Upload & Sell: Off
Most photographers fail at direct mail because they're expecting big results consisting of calls asking for appointments from their mailing. They create a poorly constructed piece, mail it out to a bad list, and when the anticipated results don't materialize, they fault the medium. How many times have you heard, "direct mail doesn't work"? What they really mean is, "my attempt at direct mail didn't work."
You need to target the list for characteristics of the people who are likely clients. Not all lists are created equal. You need to construct a compelling offer with persuasive copy. You need to give them a reason to respond and clear instructions on how to respond. And you need to get read.

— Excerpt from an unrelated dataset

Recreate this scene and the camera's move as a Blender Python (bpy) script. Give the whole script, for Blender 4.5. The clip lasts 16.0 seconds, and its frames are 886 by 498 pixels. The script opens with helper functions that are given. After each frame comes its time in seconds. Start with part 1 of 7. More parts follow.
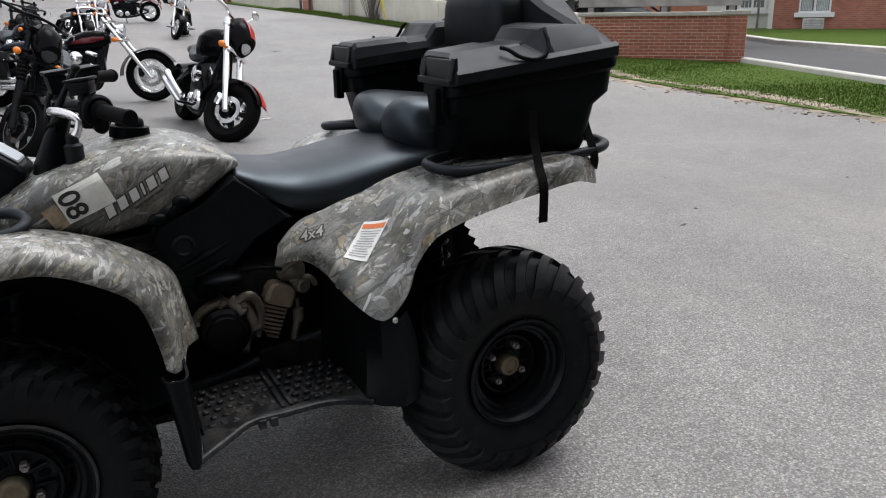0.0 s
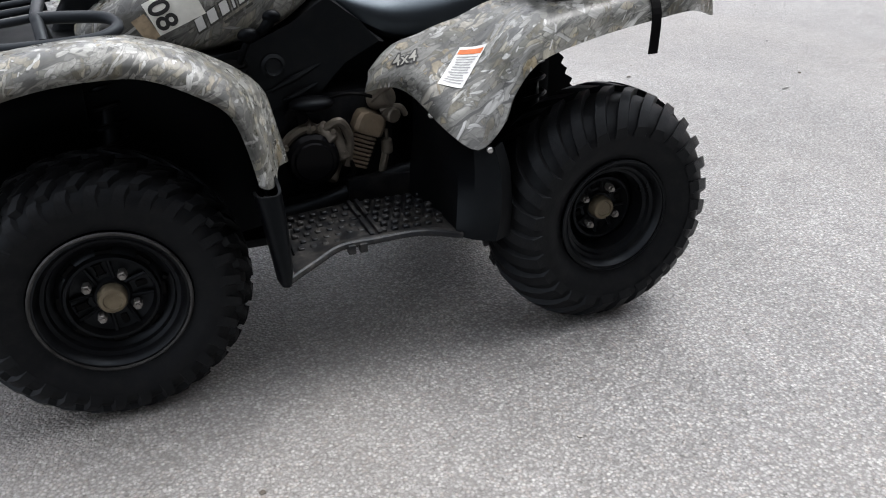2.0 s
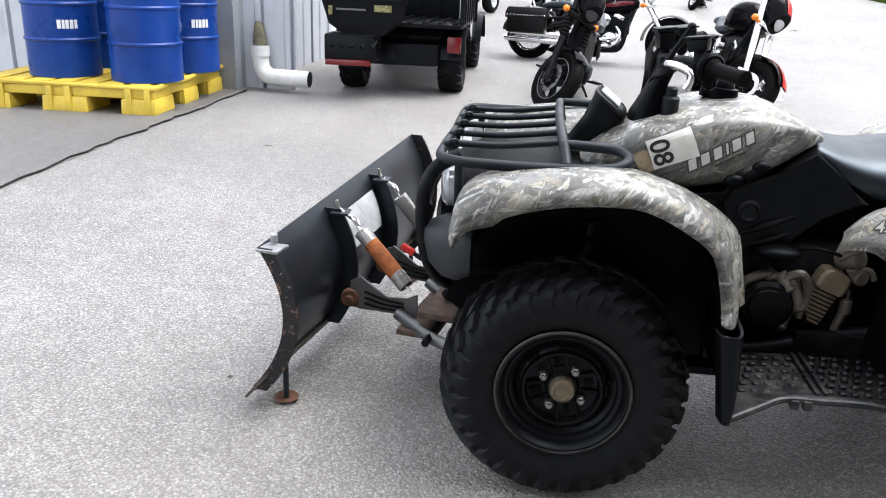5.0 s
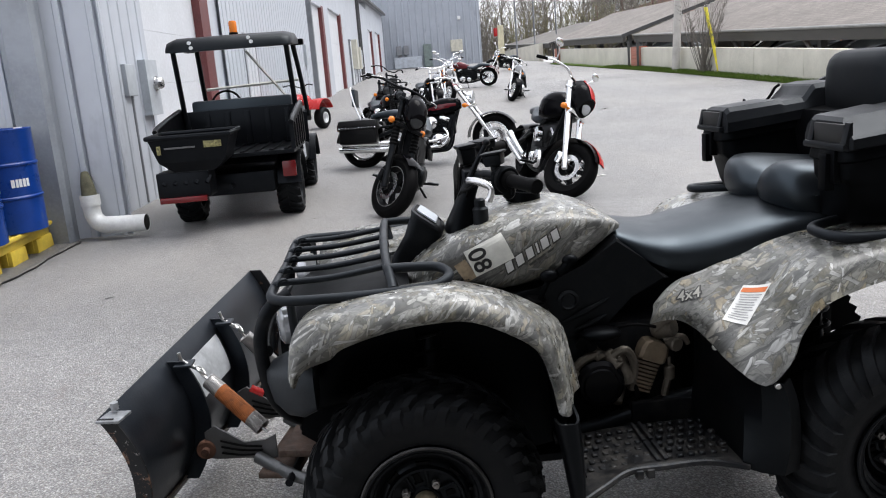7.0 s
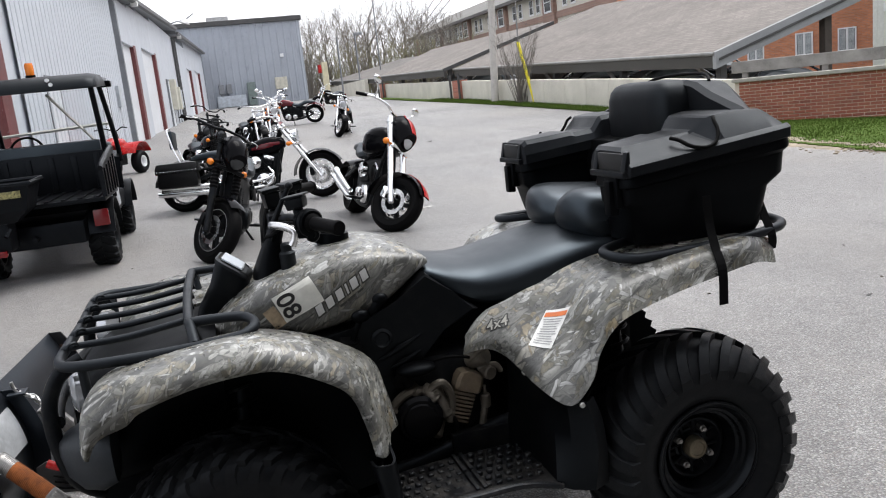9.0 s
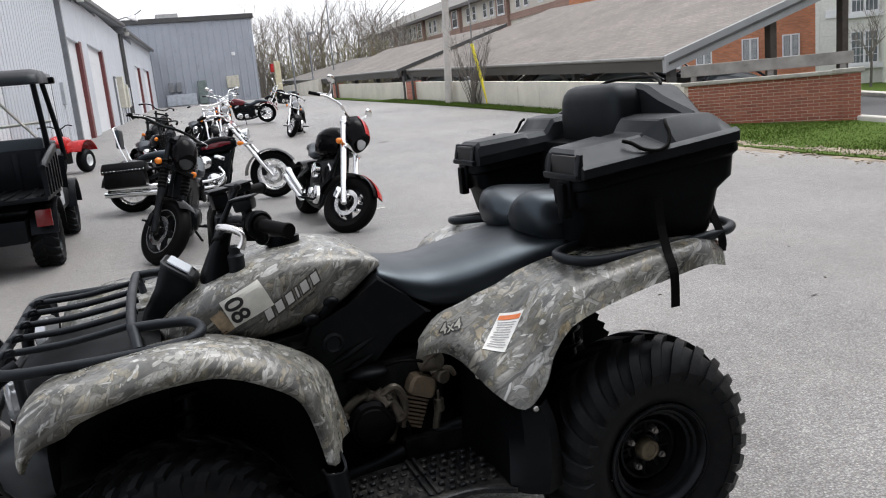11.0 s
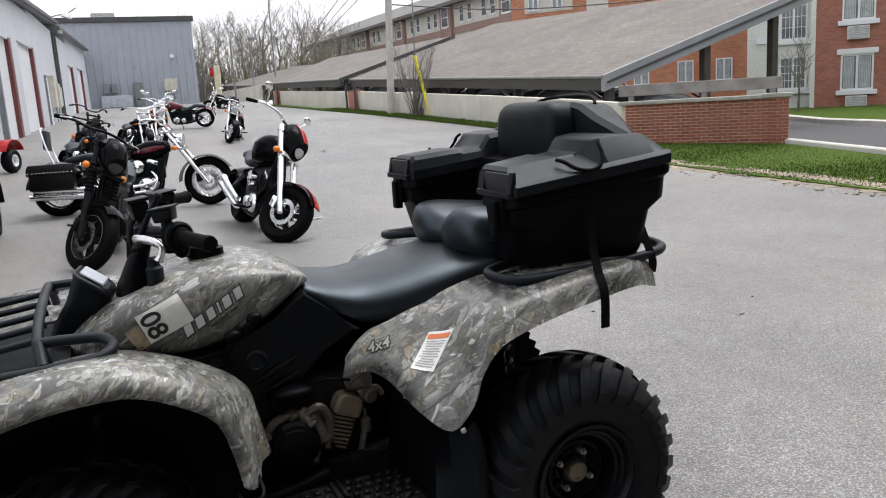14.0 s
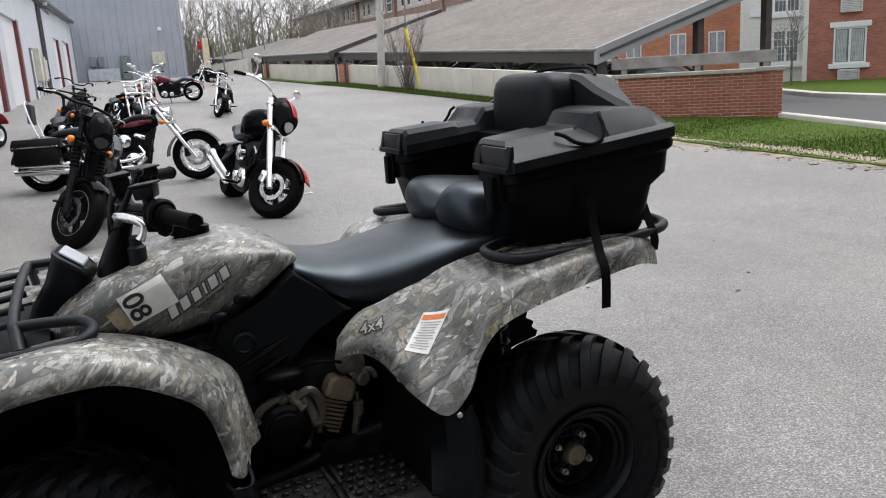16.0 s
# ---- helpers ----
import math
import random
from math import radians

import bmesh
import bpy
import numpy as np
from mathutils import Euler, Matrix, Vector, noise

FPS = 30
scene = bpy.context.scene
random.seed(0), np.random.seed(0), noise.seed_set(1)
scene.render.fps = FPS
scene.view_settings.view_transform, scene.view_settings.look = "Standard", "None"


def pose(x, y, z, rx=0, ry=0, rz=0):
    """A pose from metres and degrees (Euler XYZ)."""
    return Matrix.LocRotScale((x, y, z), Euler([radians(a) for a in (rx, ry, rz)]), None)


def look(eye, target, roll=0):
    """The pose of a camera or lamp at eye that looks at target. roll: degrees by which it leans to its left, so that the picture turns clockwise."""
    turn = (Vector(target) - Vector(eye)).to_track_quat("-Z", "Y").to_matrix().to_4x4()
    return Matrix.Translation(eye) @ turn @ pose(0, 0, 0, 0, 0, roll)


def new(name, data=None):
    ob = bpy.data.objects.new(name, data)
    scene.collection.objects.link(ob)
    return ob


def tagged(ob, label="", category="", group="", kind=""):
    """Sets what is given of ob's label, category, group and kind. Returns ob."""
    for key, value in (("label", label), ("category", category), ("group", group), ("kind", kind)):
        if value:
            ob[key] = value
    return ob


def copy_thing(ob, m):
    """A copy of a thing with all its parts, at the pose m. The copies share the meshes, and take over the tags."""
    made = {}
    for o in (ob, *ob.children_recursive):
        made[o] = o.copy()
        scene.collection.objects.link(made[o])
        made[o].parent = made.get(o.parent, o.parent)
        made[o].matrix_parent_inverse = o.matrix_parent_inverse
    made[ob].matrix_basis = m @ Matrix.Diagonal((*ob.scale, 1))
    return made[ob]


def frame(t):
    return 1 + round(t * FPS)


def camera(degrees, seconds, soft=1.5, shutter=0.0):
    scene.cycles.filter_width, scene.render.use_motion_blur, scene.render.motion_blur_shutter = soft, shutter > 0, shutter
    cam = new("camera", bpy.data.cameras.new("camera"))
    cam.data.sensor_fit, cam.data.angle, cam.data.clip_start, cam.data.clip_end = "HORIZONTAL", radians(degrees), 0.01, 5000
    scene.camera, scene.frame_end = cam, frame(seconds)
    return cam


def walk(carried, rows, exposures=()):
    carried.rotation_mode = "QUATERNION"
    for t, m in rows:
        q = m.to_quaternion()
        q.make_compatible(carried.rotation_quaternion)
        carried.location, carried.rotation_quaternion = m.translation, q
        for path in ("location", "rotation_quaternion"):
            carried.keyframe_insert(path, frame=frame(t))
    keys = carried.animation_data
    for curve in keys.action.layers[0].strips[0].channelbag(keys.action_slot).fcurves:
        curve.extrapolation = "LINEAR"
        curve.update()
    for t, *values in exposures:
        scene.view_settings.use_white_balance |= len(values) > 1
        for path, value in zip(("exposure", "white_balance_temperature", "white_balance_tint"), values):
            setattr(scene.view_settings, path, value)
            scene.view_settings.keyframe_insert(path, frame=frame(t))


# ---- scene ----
cam = camera(58.0, 16.0, 1.1)
PATH = [
    (0, (-0.451, -2.213, 1.27), (0.405, -0.505, 0.678), -1.0),
    (0.5, (-0.444, -2.188, 1.22), (0.434, -0.547, 0.489), 0.6),
    (1, (-0.434, -2.191, 1.177), (0.407, -0.583, 0.338), 0.2),
    (1.5, (-0.453, -2.181, 1.156), (0.319, -0.552, 0.289), -1.5),
    (2, (-0.495, -2.156, 1.146), (0.158, -0.483, 0.267), -0.4),
    (2.5, (-0.554, -2.123, 1.141), (-0.081, -0.403, 0.238), 1.3),
    (3, (-0.624, -2.116, 1.149), (-0.378, -0.333, 0.278), 3.2),
    (3.5, (-0.669, -2.126, 1.156), (-0.586, -0.324, 0.292), 4.3),
    (4, (-0.717, -2.151, 1.179), (-0.81, -0.331, 0.355), 3.9),
    (4.2, (-0.735, -2.17, 1.191), (-0.914, -0.348, 0.389), 3.9),
    (6.3, (-0.675, -2.284, 1.326), (-0.741, -0.337, 0.87), -2.5),
    (6.5, (-0.666, -2.285, 1.328), (-0.678, -0.335, 0.883), -3.3),
    (7, (-0.638, -2.287, 1.327), (-0.511, -0.337, 0.9), -4.6),
    (7.5, (-0.604, -2.284, 1.33), (-0.298, -0.352, 0.911), -5.6),
    (8, (-0.584, -2.282, 1.338), (-0.162, -0.364, 0.958), -5.4),
    (8.5, (-0.567, -2.28, 1.338), (-0.073, -0.38, 0.955), -5.6),
    (9, (-0.554, -2.288, 1.335), (-0.025, -0.398, 0.954), -6.1),
    (11.5, (-0.542, -2.253, 1.334), (0.119, -0.408, 0.935), -5.8),
    (12, (-0.541, -2.246, 1.331), (0.147, -0.416, 0.909), -6.6),
    (12.5, (-0.56, -2.246, 1.324), (0.187, -0.449, 0.864), -6.2),
    (13, (-0.604, -2.274, 1.318), (0.157, -0.481, 0.865), -5.6),
    (13.5, (-0.591, -2.267, 1.324), (0.228, -0.494, 0.895), -3.7),
    (14, (-0.502, -2.229, 1.338), (0.279, -0.426, 0.963), -3.5),
    (14.5, (-0.469, -2.177, 1.343), (0.333, -0.384, 0.964), -3.5),
    (15, (-0.475, -2.16, 1.345), (0.334, -0.369, 0.976), -3.9),
    (15.5, (-0.478, -2.155, 1.341), (0.347, -0.375, 0.953), -3.5),
    (16, (-0.479, -2.153, 1.331), (0.313, -0.37, 0.893), -3.5),
]
EXPOSURES = [(0.0, 0.46, 6500, 10), (1.0, 0.56, 6490, 10), (1.5, 0.68, 6460, 10), (2.0, 0.98, 6400, 10), (2.5, 1.28, 6340, 10), (3.5, 1.76, 6330, 10), (4.2, 1.78, 6380, 10), (6.3, 0.82, 6380, 10), (7.5, 0.75, 6430, 10), (9.0, 0.70, 6480, 10), (12.0, 0.54, 6520, 10), (16.0, 0.54, 6520, 10)]
walk(cam, [(t, look(eye, target, roll)) for t, eye, target, roll in PATH], EXPOSURES)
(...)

The offer needs to be something they'd actually want and pertaining to your photography so you get people who are interested in your photography (in other words don't run a contest to win a vacation in Aruba).
Understand that several mailings need to take place because not everyone acts on it right away. Other things in their life may pre-empt that.
And don't look so much at response rates. Yours will vary. The most important thing to look at is the ROI. If you mail out 1,000 pieces at a total cost of $1000, for example, and get a .5% response (5 responses), the response rate may be low but let's say you book a total of $5000, then that's a 500% return. And that's what matters more (for more information on thinking through marketing and its costs you may want to read the PhotoMint blog and watch for my articles being published this year).
There's a ton of stuff to know about all this so you'll either learn by trial and error, or give up in the process. Personally I would stay clear of DM unless you know what you're doing because it becomes costly if you don't know what you're doing but profitable if you do.